Does anyone know the history of the “Full English Breakfast”? It seems to usually incorporate tomato in some way, and I am wondering at what point the tomato was incorporated into the meal (with the Colombian exchange in mind), and who initially added it to the standard execution of the dish?
From Kaori O'Connor's Cuisine, Nationality and the Making of a National Meal: The English Breakfast: "Large cooked breakfasts do not figure in English life and letters until the 19th century when they appeared with dramatic suddenness" (p160). The industrial revolution triggered a number of social changes, including when people did things - Breakfast became way of starting the day instead of something one ate a leisurely pace at some point mid-morning as the nation moved from a two-meal system to a three-meal system.

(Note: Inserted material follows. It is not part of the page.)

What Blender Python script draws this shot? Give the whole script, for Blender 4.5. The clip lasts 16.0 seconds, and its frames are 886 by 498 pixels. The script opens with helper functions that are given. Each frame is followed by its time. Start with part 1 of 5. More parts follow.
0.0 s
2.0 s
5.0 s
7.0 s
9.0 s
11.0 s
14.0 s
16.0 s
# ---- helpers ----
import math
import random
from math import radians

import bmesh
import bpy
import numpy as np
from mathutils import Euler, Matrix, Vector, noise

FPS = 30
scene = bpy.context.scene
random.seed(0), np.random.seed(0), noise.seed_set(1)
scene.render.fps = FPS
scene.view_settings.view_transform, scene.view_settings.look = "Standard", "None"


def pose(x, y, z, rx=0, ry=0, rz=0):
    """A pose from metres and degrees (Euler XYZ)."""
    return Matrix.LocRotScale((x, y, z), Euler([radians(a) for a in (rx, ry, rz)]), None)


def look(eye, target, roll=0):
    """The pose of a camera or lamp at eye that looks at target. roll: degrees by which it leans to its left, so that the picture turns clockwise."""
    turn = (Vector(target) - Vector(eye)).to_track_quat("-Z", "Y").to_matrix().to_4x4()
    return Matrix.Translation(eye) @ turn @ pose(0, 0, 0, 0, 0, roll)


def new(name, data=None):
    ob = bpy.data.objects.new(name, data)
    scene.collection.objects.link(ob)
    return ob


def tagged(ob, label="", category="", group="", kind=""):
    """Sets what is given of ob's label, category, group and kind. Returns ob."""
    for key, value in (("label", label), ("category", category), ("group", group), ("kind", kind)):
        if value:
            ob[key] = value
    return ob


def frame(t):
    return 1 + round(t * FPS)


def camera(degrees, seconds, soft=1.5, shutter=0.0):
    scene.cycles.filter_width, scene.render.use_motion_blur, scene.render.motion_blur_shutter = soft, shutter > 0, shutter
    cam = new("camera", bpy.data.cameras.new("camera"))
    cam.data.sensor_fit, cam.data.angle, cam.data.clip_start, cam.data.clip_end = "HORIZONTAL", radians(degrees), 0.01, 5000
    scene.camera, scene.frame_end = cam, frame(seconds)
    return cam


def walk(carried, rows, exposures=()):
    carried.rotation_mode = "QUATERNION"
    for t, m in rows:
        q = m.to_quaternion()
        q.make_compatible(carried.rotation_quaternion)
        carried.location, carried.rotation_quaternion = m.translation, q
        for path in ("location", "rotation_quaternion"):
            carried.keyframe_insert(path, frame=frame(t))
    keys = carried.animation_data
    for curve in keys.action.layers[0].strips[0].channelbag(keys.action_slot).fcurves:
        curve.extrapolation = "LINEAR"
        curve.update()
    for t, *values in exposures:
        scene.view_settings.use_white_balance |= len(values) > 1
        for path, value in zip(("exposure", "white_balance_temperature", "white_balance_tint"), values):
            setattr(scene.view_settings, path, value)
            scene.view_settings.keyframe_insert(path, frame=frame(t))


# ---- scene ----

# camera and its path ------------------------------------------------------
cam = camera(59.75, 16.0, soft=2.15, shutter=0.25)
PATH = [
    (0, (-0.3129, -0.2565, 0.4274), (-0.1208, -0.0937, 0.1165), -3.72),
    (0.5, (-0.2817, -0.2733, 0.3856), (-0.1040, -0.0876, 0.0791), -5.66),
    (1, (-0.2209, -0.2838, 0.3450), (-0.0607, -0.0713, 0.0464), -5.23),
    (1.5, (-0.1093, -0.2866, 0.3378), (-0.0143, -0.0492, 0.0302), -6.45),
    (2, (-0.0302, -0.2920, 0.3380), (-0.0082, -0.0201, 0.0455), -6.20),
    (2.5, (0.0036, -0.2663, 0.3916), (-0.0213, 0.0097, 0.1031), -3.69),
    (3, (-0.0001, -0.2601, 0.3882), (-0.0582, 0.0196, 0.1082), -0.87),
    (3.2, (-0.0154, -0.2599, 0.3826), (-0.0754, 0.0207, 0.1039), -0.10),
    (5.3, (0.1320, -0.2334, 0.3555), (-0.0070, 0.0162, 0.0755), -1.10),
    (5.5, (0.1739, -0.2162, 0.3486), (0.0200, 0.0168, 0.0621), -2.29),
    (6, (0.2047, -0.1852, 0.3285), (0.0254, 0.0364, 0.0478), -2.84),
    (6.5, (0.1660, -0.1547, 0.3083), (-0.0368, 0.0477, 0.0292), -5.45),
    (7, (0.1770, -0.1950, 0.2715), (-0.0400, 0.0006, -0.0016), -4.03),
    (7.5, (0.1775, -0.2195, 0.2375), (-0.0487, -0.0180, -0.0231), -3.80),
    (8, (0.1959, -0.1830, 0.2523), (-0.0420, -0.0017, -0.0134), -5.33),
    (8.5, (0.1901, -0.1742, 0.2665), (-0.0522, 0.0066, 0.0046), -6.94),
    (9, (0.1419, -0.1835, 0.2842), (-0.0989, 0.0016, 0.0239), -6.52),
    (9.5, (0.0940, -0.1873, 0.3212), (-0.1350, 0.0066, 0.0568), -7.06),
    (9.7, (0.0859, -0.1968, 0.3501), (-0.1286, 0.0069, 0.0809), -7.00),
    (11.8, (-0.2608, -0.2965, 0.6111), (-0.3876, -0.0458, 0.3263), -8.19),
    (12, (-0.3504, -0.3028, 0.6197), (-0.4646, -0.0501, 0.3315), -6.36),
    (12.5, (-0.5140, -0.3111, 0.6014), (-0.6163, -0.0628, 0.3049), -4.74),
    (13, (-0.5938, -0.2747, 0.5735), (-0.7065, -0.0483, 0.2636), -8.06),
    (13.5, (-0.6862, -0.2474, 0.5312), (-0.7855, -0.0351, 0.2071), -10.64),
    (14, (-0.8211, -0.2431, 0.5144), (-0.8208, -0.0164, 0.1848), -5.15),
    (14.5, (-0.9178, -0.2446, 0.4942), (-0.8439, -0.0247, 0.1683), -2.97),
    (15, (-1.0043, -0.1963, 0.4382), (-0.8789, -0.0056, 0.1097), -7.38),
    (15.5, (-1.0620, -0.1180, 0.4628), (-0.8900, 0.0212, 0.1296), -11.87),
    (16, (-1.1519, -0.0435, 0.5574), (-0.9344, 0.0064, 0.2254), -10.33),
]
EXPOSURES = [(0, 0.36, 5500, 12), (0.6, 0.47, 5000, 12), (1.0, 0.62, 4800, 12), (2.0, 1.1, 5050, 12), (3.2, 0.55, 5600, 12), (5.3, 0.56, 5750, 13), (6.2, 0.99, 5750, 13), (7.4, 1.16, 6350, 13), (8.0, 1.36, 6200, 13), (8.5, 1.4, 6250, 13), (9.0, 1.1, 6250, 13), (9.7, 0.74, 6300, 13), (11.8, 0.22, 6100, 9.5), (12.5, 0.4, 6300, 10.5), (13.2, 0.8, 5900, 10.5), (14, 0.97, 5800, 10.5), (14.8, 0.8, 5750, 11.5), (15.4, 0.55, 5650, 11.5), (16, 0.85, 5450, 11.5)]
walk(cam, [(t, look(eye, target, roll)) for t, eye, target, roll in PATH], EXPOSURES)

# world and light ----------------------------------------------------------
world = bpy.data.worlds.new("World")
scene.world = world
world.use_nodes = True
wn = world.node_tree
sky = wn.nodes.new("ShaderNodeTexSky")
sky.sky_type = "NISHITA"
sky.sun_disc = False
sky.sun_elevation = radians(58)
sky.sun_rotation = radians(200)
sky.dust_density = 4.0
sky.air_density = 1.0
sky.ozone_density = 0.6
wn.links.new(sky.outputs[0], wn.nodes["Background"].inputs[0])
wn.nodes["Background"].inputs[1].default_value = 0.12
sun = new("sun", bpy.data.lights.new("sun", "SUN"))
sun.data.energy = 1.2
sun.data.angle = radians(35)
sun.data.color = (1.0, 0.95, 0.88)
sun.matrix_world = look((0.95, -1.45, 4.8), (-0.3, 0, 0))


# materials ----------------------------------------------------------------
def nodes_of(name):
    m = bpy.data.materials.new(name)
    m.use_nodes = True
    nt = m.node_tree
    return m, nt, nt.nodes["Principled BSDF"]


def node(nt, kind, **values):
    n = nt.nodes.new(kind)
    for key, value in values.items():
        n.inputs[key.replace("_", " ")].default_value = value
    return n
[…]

"When a new edition of the work now called Mrs Beeton’s Book of Household Management appeared in 1888, it had a new extensive chapter on breakfast including menus, recipes and table-settings for an English country house breakfast" (p166). This is a stark contrast from the 1865 edition which recommended cold cuts and, basically, leftovers. The Victorian English breakfast was a fairly flexible thing and not really what we'd call a full English today and this continued for some time:
I always remember what a great feature was made of the breakfasts at my grandfather’s house parties at Port Eliot, and of the numerous courses that succeeded each other. There would be a choice of fish, fried eggs and crisp bacon, a variety of egg dishes, omelettes and sizzling sausages and bacon. During the shooting parties, hot game and grilled pheasants always appeared on the breakfast menu but were served of course with-out any vegetables. On a side table was always to be found a choice of cold viands; delicious home-smoked hams, pressed meats, one of the large raised pies for which Mrs Vaughan (the cook) was justly famous, consisting of cold game and galantine, with aspic jelly. The guests drank either tea or coffee, and there were the invariable accompaniments of home-made rolls, piping hot, and stillroom preserves of apple and quince jelly, and always piled bowls of rich Cornish cream. The meal usually finished with a fruit course of grapes or hothouse peaches and nectarines
From Lady Raglan in White, F. (1932) Good Things in England
This would be at the rather extreme end of things, but it demonstrates the idea of English breakfasts being bountiful and very, very meaty.
Rationing in and after WW2 caused a shift as many foods were scarce or controlled, but in the period after there was a rise in bacon-eggs-chips-and-beans "working class cafés", out of which the modern all day breakfast idea came about. This effectively reshaped and re-codified what people thought of as a full English breakfast.
The term "full English breakfast" is a fairly recent one but that's more linguistic note than a culinary one.
Regarding tomatoes - the 1861 edition of Mrs Beetons' Book of Household Management contains 98 instances of the word tomato, suggesting they were fairly well integrated into English cooking by that point.
tldr: The "Full English Breakfast" as a semi-defined dish/meal is basically a Victorian innovation and wasn't really "standardised" until after WW2.